• _TO DO_:
Locate the lines of the listing below that hold "Continue", then copy each of them.

>> start INPUT ROWS

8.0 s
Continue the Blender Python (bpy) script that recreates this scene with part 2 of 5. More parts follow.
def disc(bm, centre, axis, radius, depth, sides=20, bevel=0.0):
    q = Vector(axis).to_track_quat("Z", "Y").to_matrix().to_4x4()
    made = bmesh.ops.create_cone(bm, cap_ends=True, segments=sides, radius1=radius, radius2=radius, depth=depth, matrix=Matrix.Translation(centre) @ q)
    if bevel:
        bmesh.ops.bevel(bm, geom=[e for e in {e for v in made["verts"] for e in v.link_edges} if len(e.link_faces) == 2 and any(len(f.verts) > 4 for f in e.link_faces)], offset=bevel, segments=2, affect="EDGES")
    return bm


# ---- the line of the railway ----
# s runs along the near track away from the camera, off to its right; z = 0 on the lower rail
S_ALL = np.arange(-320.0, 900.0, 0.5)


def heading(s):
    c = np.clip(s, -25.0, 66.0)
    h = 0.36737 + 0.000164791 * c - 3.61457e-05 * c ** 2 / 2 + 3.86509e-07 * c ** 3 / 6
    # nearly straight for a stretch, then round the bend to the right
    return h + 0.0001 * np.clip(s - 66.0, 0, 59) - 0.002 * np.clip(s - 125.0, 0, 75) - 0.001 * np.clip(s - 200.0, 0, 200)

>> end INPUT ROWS
>> start INPUT ROWS

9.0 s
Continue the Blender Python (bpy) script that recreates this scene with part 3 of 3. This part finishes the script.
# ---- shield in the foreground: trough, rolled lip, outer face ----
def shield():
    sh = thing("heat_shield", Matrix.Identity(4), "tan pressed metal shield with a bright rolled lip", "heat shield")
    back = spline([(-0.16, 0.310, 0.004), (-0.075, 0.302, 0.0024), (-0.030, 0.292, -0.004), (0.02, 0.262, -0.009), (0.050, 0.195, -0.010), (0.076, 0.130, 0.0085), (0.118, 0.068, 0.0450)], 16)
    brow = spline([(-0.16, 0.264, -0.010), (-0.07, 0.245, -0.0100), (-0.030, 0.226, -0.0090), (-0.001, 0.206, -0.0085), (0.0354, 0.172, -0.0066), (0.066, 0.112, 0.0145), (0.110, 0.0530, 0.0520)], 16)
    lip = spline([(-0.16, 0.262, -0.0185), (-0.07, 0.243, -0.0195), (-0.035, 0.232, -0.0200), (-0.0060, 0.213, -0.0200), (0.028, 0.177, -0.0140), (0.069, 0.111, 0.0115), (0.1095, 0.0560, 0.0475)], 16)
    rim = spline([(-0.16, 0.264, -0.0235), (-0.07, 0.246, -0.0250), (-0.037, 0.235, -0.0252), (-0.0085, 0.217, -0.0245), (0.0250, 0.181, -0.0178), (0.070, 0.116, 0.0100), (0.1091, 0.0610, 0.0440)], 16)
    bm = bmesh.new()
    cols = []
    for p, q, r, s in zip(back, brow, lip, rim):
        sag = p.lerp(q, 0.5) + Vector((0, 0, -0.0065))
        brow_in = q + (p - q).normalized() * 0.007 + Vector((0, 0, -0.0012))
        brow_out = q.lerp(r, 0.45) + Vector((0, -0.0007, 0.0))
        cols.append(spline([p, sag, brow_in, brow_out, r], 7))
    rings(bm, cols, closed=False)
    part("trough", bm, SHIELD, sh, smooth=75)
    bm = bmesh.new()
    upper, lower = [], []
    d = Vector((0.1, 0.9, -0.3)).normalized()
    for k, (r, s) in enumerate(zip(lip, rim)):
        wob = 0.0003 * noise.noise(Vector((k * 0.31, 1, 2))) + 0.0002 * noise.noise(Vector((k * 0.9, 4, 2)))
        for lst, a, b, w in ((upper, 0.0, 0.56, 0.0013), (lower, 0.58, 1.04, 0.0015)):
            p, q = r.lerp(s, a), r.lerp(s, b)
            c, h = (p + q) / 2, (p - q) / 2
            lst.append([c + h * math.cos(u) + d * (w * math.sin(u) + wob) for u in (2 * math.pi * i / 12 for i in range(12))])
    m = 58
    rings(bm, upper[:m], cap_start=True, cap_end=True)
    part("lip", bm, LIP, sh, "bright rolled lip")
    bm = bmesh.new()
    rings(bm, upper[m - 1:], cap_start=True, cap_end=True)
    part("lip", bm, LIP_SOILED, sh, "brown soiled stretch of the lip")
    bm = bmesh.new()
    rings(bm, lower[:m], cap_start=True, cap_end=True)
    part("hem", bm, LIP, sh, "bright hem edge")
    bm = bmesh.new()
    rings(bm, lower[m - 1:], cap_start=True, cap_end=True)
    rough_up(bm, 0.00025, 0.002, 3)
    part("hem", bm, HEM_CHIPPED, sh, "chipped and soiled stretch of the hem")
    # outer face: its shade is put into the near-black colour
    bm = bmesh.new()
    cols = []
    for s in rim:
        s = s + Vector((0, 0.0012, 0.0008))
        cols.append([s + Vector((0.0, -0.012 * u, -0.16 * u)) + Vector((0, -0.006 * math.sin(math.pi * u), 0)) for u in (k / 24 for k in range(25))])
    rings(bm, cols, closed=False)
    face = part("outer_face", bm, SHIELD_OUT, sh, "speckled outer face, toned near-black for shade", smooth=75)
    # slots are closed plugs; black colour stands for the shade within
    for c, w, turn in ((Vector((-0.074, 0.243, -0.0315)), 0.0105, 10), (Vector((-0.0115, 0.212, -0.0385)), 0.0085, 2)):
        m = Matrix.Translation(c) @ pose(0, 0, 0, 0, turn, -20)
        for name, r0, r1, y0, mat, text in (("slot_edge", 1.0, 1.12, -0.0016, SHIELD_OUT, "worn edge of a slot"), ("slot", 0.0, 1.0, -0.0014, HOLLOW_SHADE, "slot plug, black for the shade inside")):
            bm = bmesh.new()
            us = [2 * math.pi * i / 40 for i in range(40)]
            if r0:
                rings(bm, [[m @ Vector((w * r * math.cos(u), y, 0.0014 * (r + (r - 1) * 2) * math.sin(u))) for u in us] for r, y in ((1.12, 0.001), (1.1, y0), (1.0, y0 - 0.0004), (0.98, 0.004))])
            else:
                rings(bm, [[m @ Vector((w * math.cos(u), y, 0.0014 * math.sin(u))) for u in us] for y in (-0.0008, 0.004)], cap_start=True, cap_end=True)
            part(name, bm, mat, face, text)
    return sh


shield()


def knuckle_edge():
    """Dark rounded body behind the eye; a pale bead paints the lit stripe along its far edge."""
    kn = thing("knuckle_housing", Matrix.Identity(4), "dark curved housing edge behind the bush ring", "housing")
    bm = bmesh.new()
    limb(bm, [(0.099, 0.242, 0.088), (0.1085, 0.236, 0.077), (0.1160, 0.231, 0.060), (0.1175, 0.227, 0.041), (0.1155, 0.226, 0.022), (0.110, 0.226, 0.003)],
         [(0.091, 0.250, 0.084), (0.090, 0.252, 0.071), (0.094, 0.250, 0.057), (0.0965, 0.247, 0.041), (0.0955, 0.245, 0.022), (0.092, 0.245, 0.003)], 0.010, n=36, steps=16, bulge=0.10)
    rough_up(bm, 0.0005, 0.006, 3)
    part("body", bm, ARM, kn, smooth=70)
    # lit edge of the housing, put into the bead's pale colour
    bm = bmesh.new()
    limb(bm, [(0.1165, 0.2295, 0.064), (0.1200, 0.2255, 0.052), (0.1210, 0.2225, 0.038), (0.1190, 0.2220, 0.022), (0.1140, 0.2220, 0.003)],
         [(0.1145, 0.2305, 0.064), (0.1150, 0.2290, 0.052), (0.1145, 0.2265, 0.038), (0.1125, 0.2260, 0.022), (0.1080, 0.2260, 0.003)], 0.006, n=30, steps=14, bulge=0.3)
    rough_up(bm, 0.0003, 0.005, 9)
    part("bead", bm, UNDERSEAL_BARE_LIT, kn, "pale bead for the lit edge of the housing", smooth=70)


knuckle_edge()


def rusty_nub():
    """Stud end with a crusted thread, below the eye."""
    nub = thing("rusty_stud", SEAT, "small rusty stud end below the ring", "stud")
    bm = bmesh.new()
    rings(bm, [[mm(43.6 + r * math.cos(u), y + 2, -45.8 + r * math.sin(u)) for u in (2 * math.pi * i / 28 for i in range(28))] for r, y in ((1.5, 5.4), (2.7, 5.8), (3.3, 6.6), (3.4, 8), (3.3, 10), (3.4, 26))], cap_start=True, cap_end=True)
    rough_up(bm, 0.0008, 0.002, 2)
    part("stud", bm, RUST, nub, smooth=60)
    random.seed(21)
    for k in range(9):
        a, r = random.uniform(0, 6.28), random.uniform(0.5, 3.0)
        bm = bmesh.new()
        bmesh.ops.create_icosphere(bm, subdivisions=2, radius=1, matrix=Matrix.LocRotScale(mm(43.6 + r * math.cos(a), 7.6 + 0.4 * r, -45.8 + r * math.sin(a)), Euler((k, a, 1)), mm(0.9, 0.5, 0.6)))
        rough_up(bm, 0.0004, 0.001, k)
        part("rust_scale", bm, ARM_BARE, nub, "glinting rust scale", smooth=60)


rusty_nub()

>> end INPUT ROWS

• _SOLUTION BELOW_:
Continue the Blender Python (bpy) script that recreates this scene with part 2 of 5. More parts follow.
Continue the Blender Python (bpy) script that recreates this scene with part 3 of 3. This part finishes the script.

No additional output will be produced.